Ainsi, quatre groupes parlementaires ont entamé les procédures de retrait de confiance au président de l'Assemblée des Représentants du Peuple Rached Ghannouchi, suite à un réunion tenue samedi, entre le bloc démocrate, le bloc de la Réforme nationale, de Tahya Tounes et le bloc national. Le porte-parole d'Attayar a épinglé la transgression par ce qu'il nomme " la Troïka parlementaire", en allusion à la "coalition" Ennahdha-Al Karama-Qalb Tounes, de l'article 13 du règlement intérieur de l'ARP organisant les activités du Parlement. Dans ce sens, il a évoqué la commission d'enquête sur les suspicions de conflit d'intérêts liées au chef du gouvernement.

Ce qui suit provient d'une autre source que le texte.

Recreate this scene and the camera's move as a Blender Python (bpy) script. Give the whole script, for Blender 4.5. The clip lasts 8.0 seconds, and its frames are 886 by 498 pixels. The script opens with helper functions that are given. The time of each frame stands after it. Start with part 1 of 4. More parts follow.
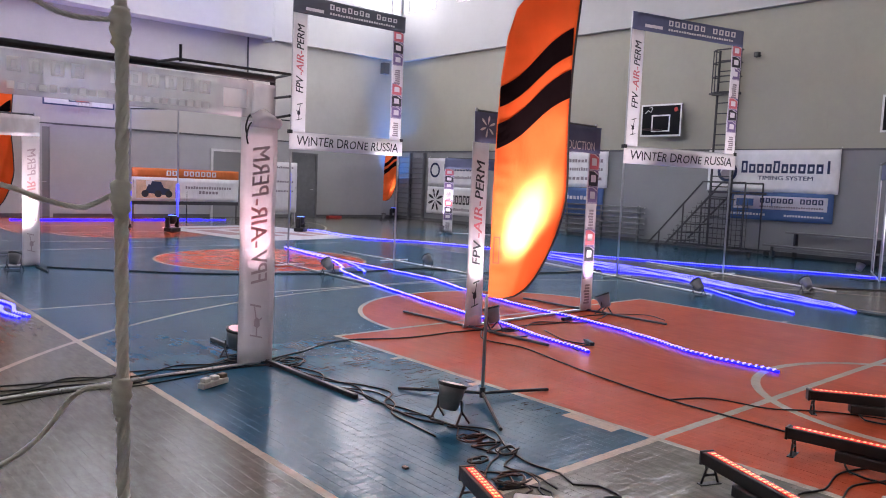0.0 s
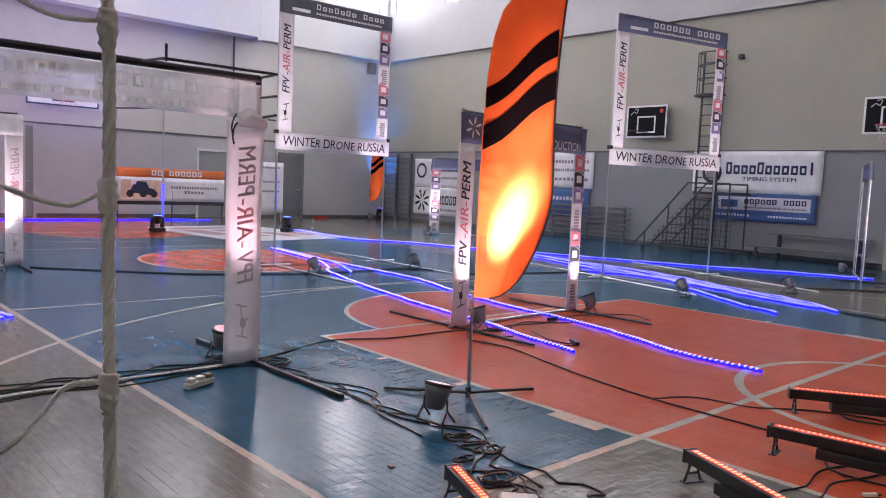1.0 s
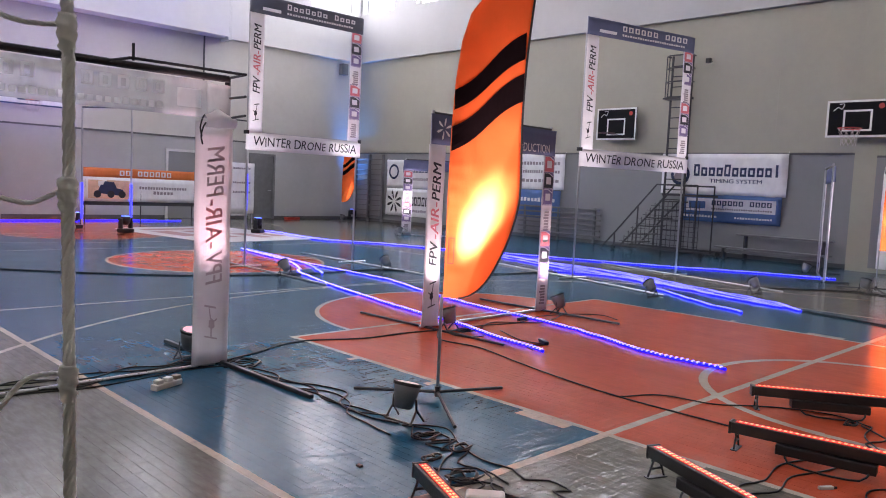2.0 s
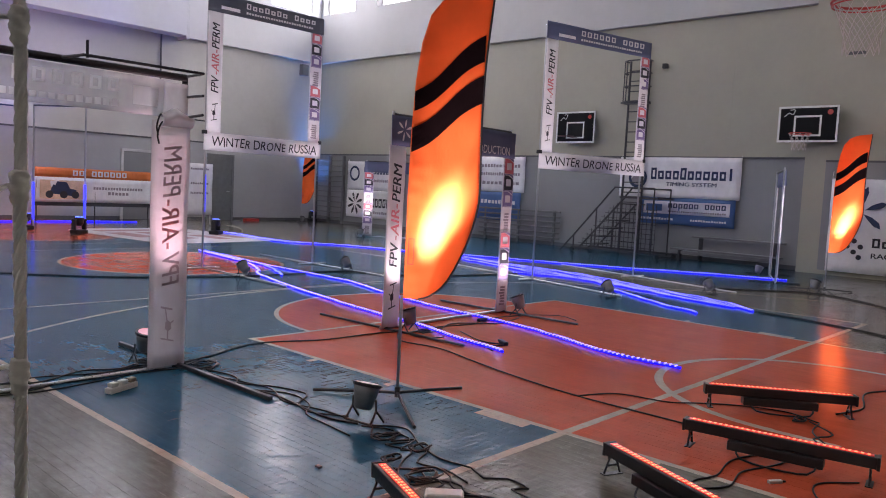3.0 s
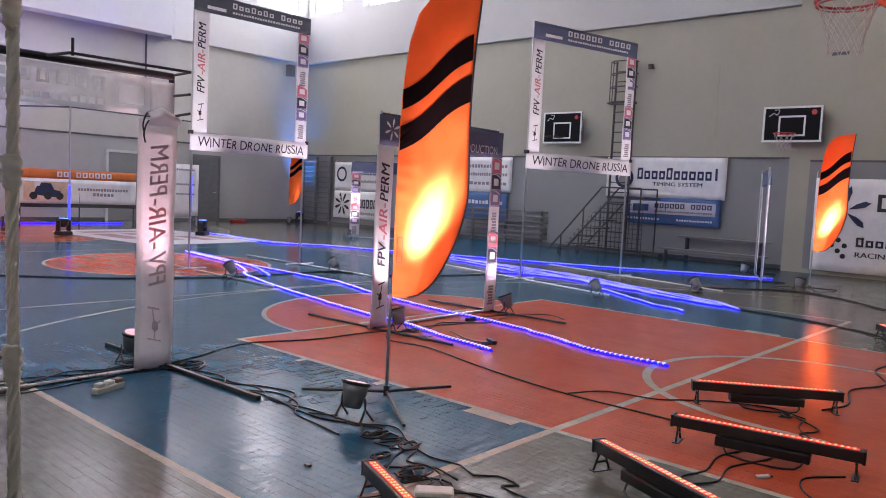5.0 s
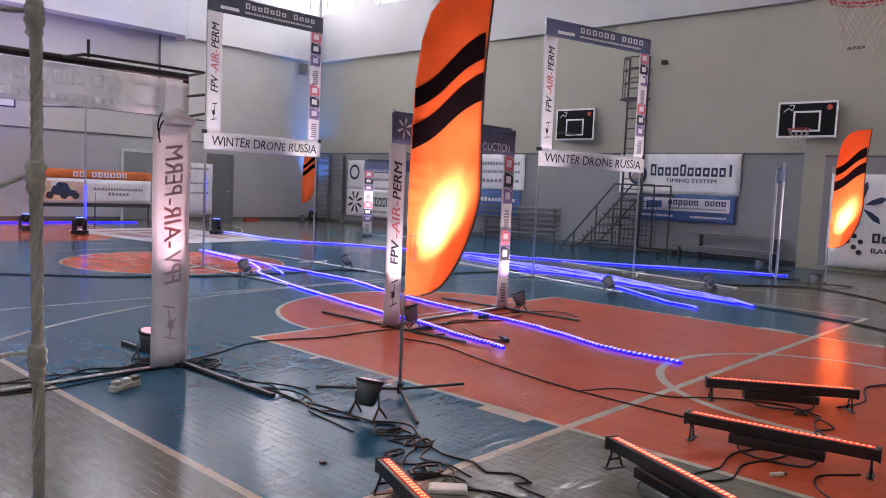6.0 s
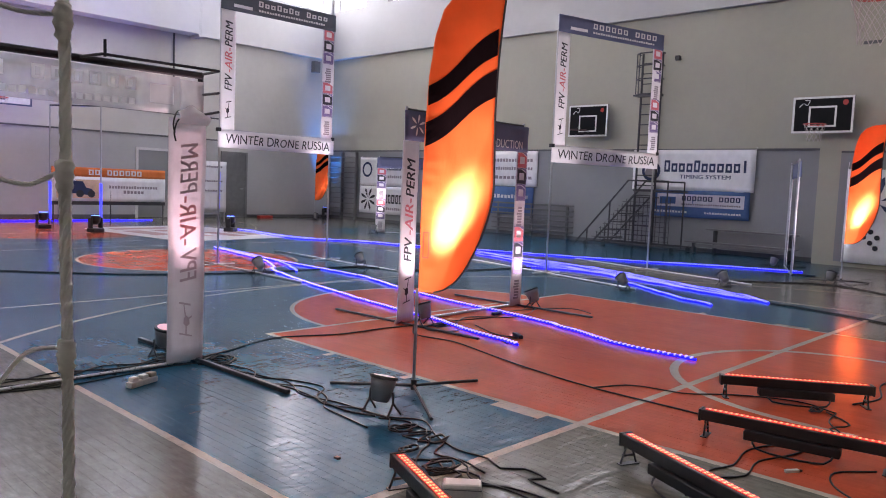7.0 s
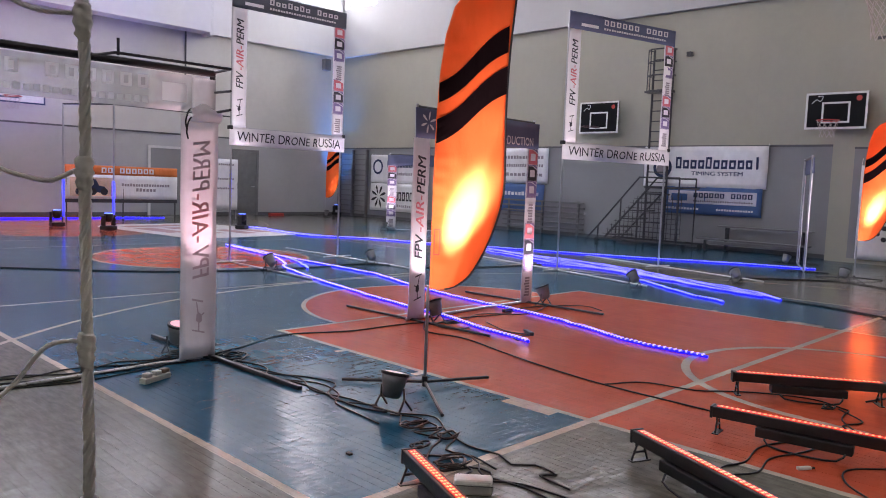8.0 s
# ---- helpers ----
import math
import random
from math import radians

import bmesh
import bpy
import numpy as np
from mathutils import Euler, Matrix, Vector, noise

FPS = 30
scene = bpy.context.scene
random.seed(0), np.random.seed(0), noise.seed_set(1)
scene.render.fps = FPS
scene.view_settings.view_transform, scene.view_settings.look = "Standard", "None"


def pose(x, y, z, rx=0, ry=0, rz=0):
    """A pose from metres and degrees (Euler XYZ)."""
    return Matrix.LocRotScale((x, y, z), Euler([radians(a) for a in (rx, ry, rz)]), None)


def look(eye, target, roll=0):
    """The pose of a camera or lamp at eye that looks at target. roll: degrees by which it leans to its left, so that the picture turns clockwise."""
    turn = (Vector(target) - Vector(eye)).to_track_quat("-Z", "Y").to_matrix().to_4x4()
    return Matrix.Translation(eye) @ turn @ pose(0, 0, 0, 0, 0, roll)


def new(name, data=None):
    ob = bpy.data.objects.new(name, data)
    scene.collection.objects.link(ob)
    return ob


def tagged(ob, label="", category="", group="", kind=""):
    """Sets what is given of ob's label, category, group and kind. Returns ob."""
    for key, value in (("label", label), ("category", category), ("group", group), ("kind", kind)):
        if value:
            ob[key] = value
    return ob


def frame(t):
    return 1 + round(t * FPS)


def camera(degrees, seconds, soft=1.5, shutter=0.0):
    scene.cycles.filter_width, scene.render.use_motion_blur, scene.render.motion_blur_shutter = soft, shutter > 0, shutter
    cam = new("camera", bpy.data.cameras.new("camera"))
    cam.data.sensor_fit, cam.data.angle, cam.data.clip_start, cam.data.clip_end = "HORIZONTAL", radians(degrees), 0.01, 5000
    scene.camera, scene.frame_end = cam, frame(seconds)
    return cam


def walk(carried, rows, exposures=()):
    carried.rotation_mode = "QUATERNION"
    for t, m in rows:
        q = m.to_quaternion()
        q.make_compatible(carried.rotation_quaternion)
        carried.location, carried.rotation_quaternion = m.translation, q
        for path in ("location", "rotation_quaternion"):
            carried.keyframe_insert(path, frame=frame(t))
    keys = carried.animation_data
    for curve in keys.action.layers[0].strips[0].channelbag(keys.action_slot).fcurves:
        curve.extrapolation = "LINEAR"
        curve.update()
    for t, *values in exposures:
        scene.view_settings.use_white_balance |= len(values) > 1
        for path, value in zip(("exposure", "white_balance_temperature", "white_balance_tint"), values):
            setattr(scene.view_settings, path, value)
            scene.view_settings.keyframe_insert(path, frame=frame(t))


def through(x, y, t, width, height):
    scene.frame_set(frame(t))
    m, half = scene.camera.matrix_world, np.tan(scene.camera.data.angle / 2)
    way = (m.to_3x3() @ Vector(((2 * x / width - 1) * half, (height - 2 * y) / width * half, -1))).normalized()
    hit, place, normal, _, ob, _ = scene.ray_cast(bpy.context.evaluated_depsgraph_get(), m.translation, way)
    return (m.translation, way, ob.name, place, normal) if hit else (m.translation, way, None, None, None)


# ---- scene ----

Cette commission s'est réunie trois fois avant même que sa création ne fût annoncée en plénière, conformément à l'article 66 du règlement intérieur. Les quatre groupes parlementaires dénoncent les agressions commises à l'encontre des femmes au sein du Parlement et affirment leur entière solidarité avec la députée Meryem Laghmani.
Force est de constater que la situation sur la scène politique nationale est plus que tendue. Avec le forcing du mouvement Ennahdha pour éjecter le chef du gouvernement, les autres partis tentent de faire pression en voulant destituer Rached Ghannouchi de la tête du Parlement. Une revendication initialement lancée par la présidente du PDL, Abir Moussi qui aura un impact important sur la suite des évènements en Tunisie. Si la motion de retrait de confiance à Ghannouchi passe, elle constituera le coup de grâce pour le chef du mouvement islamiste, ainsi qu'un nouveau tournant dans l'équilibre des forces sur l'échiquier politique. Ennahdha a toujours réussi, jusqu'à présent, à sortir des situations les plus complexes. Quel subterfuge trouvera le parti, cette fois-ci, pour esquiver cette offensive directe?